May 7, 2026

RAG vs Fine-Tuning: How to Choose for Your Use Case

Both retrieval-augmented generation (RAG) and fine-tuning can make a language model more useful for a specific domain or task. They work differently, they cost differently, and they're suited to different types of problems. Getting this choice wrong means either spending money you don't need to spend or building a system that doesn't actually solve the problem.

What RAG Actually Does

RAG connects a language model to an external knowledge source at inference time. When a user asks a question, the system first retrieves the most relevant documents or passages from that knowledge source, then passes them to the model as context along with the original question. The model's answer is grounded in the retrieved material. The knowledge lives outside the model, which means it can be updated without retraining.

What Fine-Tuning Actually Does

Fine-tuning adjusts the weights of a pre-trained model on a dataset you provide. The result is a model that has "absorbed" the patterns in your dataset — tone, terminology, output format, domain knowledge — as part of its learned parameters rather than as injected context. Fine-tuning is appropriate when you need the model to behave differently, not just know different things.

The Cost Comparison

RAG is cheaper to start. You need an embedding model, a vector database, and a retrieval layer — all of which have viable open-source options and managed cloud services. The iterative loop is fast: update the knowledge base, and the system behavior changes immediately.

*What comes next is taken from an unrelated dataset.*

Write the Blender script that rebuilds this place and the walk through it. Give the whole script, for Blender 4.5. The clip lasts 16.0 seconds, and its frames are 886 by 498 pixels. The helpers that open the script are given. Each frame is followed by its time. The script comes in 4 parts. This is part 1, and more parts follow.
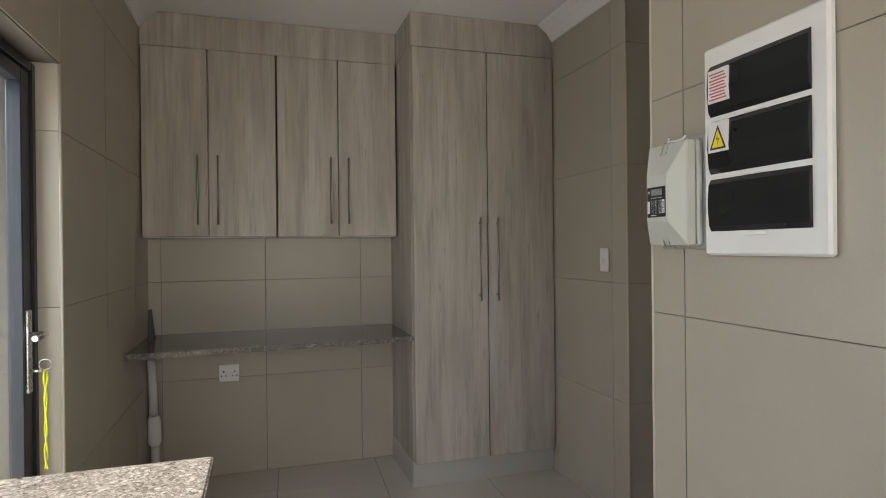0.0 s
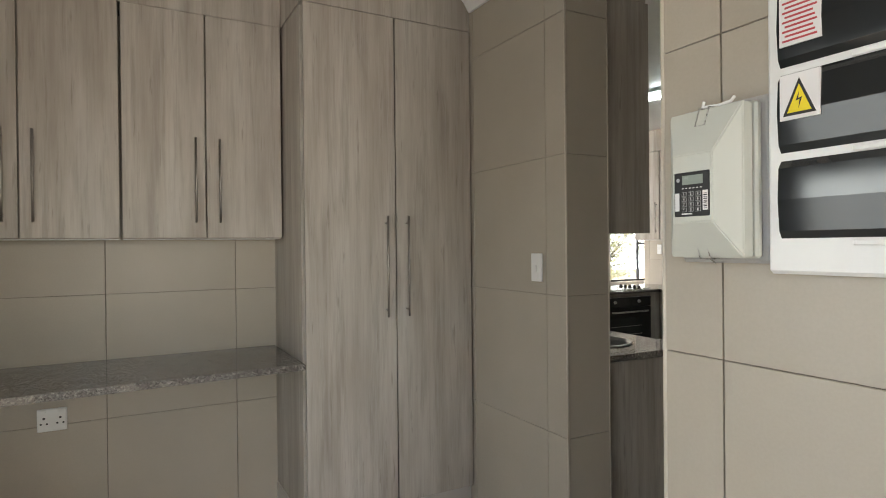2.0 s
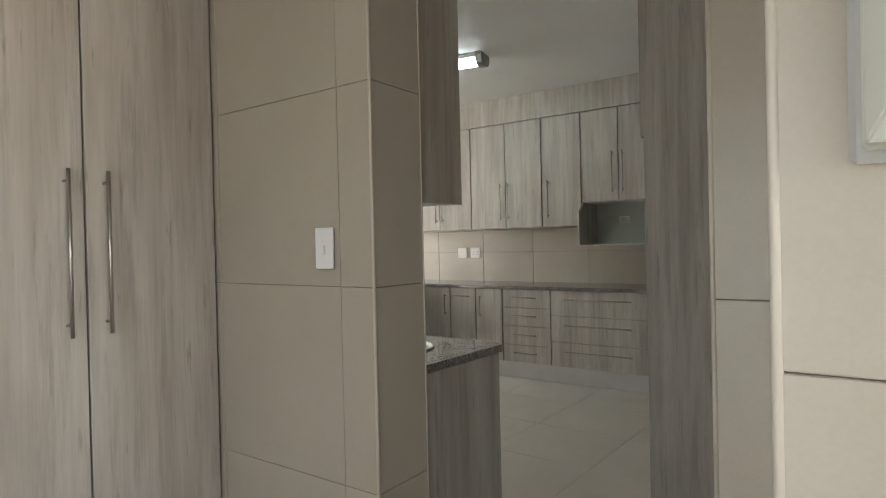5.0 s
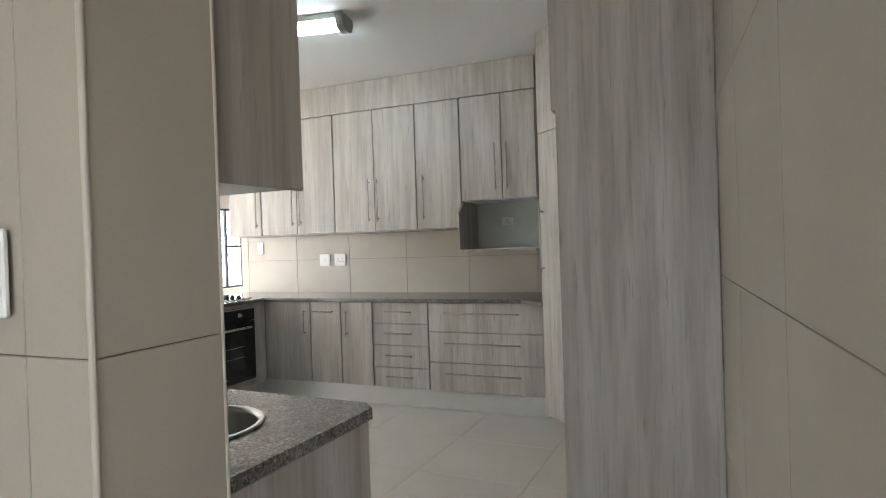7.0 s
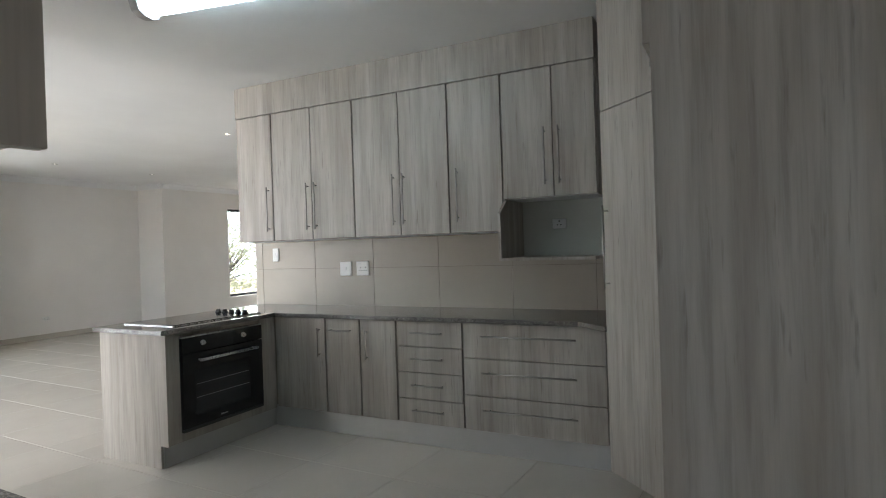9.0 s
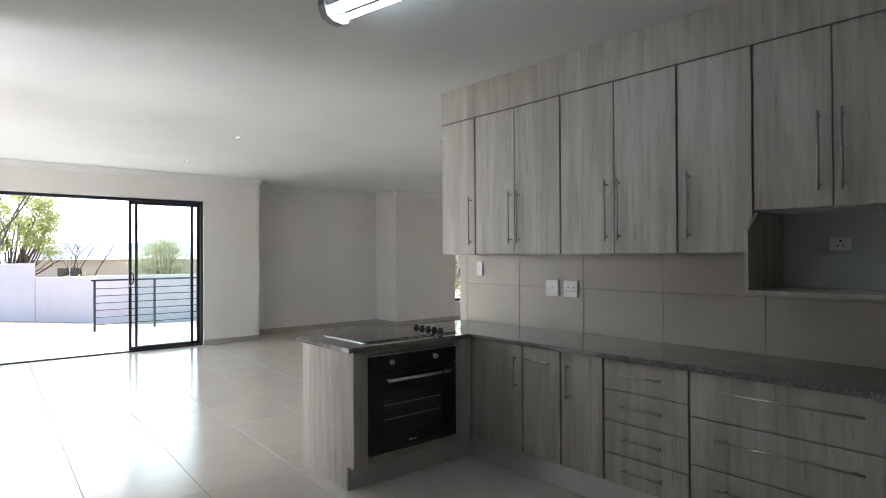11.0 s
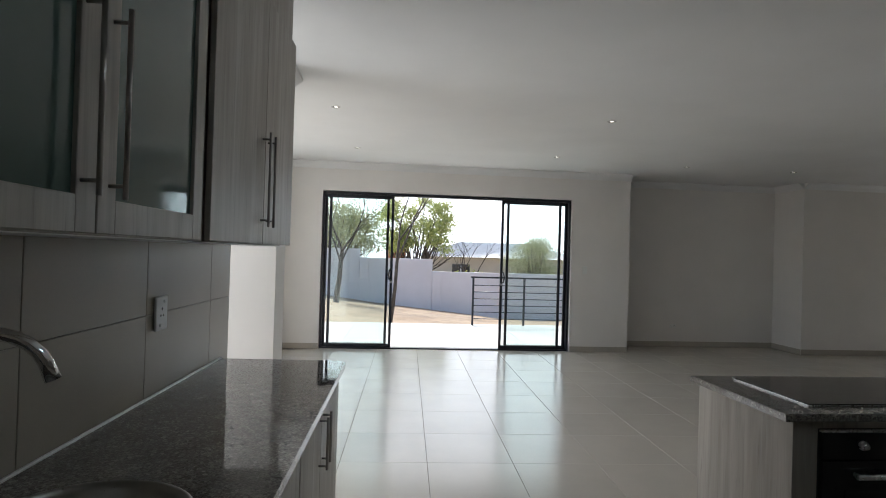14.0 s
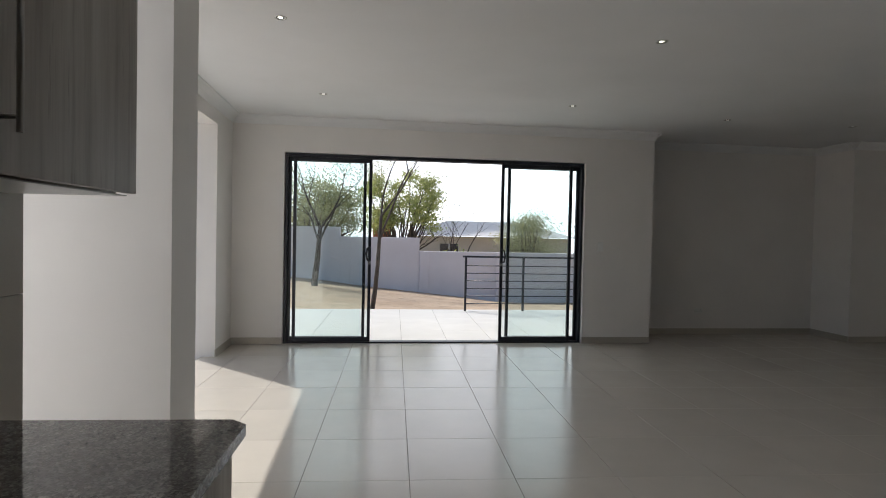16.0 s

Fine-tuning requires labeled training examples (which are expensive to produce), compute time for training runs, and a validation process to confirm the fine-tuned model actually improved on the metrics you care about.

When to Use RAG

RAG is the right choice when the primary requirement is access to specific, up-to-date information. Internal knowledge bases, documentation systems, customer support with access to account history, and research assistants all fit this pattern. RAG also works well when transparency matters — because the system's answers are grounded in retrieved documents, you can show users which documents informed a given answer.

When to Use Fine-Tuning

Fine-tuning makes sense when the base model's behavior is the problem, not its knowledge. If you need the model to consistently produce output in a specific JSON schema, adopt a particular tone, or reliably handle domain-specific jargon, fine-tuning is the more durable solution. It also makes sense when you have high inference volume and need to use a smaller, cheaper model.

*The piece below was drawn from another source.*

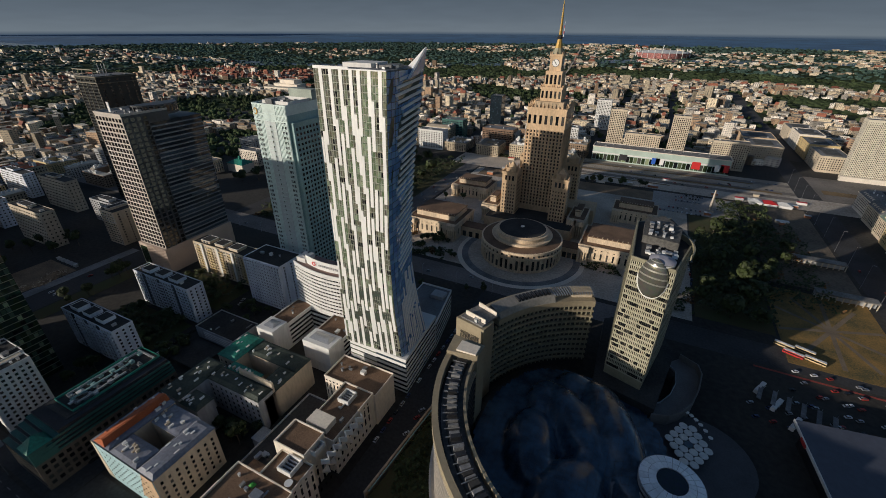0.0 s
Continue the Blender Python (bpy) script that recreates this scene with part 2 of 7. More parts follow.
def part(name, geo, mats, parent, label="", kind=""):
    ob = new(name, geo.mesh(name, mats) if isinstance(geo, Geo) else geo)
    hang(ob, parent)
    if label or kind:
        tagged(ob, label, kind=kind)
    return ob


def structure(name, geo, mats, label, category):
    return tagged(new(name, geo.mesh(name, mats)), label, category, kind="structure")


WINDOWS = {}


def window_mesh(w, h, frame_mat, pane_mat, fw=0.14, deep=0.16):
    """A pane set back in a frame; local y points into the wall."""
    key = (round(w, 2), round(h, 2), frame_mat.name, pane_mat.name)
    if key not in WINDOWS:
        g = Geo()
        a, b = w / 2, h / 2
        c, e = a - fw, b - fw
        g.v = [(-a, 0, -b), (a, 0, -b), (a, 0, b), (-a, 0, b), (-a, -deep, -b), (a, -deep, -b), (a, -deep, b), (-a, -deep, b),
               (-c, -deep, -e), (c, -deep, -e), (c, -deep, e), (-c, -deep, e), (-c, -0.05, -e), (c, -0.05, -e), (c, -0.05, e), (-c, -0.05, e)]
        for o in (0, 4, 8):
            for i in range(4):
                j = (i + 1) % 4
                g.f.append((o + i, o + j, o + 4 + j, o + 4 + i))
                g.m.append(0)
        g.f.append((12, 13, 14, 15))
        g.m.append(1)
        WINDOWS[key] = g.mesh("window", [frame_mat, pane_mat])
    return WINDOWS[key]


QUOTA = {}


def windows(parent, p, q, z0, z1, cols, rows, w, h, frame_mat, pane_mat, name="window", quota=40, skip=None, rest=True):
    """A grid of windows on the wall from p to q (front to the right of p to q); the first ones singly, the rest joined."""
    me = window_mesh(w, h, frame_mat, pane_mat)
    d = Vector((q[0] - p[0], q[1] - p[1]))
    ln = d.length
    d.normalize()
    n = Vector((d.y, -d.x))
    ang = math.atan2(d.y, d.x)
    g = Geo()
    used = QUOTA.setdefault(parent.name, [0])
    made = 0
    for r in range(rows - 1, -1, -1):
        z = z0 + (z1 - z0) * (r + 0.5) / rows
        for c in range(cols):
            if skip and skip(c, r):
                continue
            o = Vector(p[:2]) + d * (ln * (c + 0.5) / cols)
            if made < quota and used[0] < 32:
                ob = new(name, me)
                ob.location, ob.rotation_euler = (o.x, o.y, z), (0, 0, ang)
                hang(ob, parent)
                made += 1
                used[0] += 1
            elif rest:
                a, b = o - d * (w / 2), o + d * (w / 2)
                e = n * 0.06
                a, b = a + e, b + e
                g.quad((*a, z - h / 2), (*b, z - h / 2), (*b, z + h / 2), (*a, z + h / 2), 1)
    if g.v:
        part("glazing", g, [frame_mat, pane_mat], parent, kind="stuff")


def roof_clutter(parent, x0, x1, y0, y1, z, n, seed, mats=None):
    """Vents, boxes and ducts on a flat roof, each one a part."""
    rnd = random.Random(seed)
    for i in range(max(3, int(n * 0.75))):
        w, l, h = rnd.uniform(0.8, 3.2), rnd.uniform(0.8, 3.5), rnd.uniform(0.6, 2.2)
        x, y = rnd.uniform(x0 + 1, max(x0 + 1.1, x1 - w - 1)), rnd.uniform(y0 + 1, max(y0 + 1.1, y1 - l - 1))
        g = Geo()
        k = rnd.random()
        if k < 0.6:
            g.box(x, x + w, y, y + l, z, z + h).box(x - 0.1, x + w + 0.1, y - 0.1, y + l + 0.1, z + h, z + h + 0.12)
            nm = "vent_box"
        elif k < 0.8:
            g.cyl(x, y, 0.5, z, z + h * 0.8, 10).cyl(x, y, 0.7, z + h * 0.8, z + h, 10)
            nm = "exhaust_pipe"
        else:
            g.box(x, x + 0.7, y, y + l * 2, z + 0.3, z + 0.9)
            for t in (0, l, 2 * l - 0.3):
                g.box(x + 0.2, x + 0.5, y + t, y + t + 0.2, z, z + 0.3)
            nm = "duct"
        part(nm, g, rnd.choice(mats or [METAL, WHITEWALL, GREYROOF, METAL]), parent)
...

A Practical Starting Point

For most teams building their first AI integration: start with RAG. It's faster to build, cheaper to iterate, and easier to debug. Fine-tune if you find that behavior — not knowledge — is the persistent bottleneck after RAG is working. That sequence avoids the most common mistake, which is spending weeks on a fine-tuning run before knowing whether the simpler approach would have been sufficient.